SS Aztec was an American Cargo ship during the late 19th and early 20th centuries. On 1 April 1917 she was torpedoed by German submarine SM U-46 off of the northwest coast of France.

History 
SS Aztec was built in 1894 by Edwards & Sons Shipbuilding Co in Howdon-On-Tyone at the request of the Pacific Mail Steamship Company. She ran regular routes between San Francisco, Honolulu, and Shanghai. She departed New York City in March 1917 with a cargo of copper, steel, lumber, machinery and chemicals bound for the port of Le Havre. On 1 April 1917 she was torpedoed off the coast of Ushant in France by the German Uboat SM U-46. 28 passengers were killed, including 10 American crew members. News of her sinking was relayed to Washington by the American embassy in Paris on 2 April, followed by a secondary report on the sinking on 4 April.
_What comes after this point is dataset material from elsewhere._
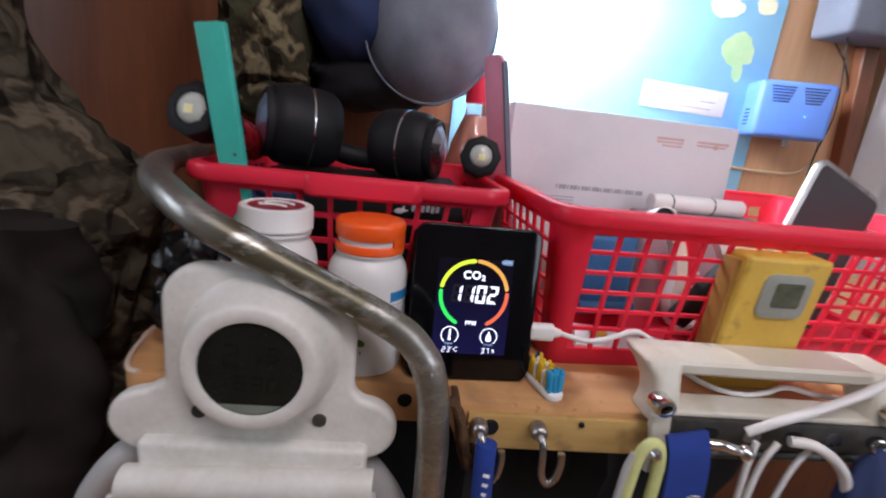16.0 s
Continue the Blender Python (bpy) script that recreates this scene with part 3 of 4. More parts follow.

The news of the torpedoing of the Aztec was passed on to the United States Congress as deliberations were ongoing as to the declaration for war on Germany, as President Woodrow Wilson had asked congress to declare war on Germany on 2 April.

To commemorate the centennial of Aztec's sinking, the Hawaii World War I Centennial Task Force held a ceremony for the lost crew of the ship on 3 April 2017.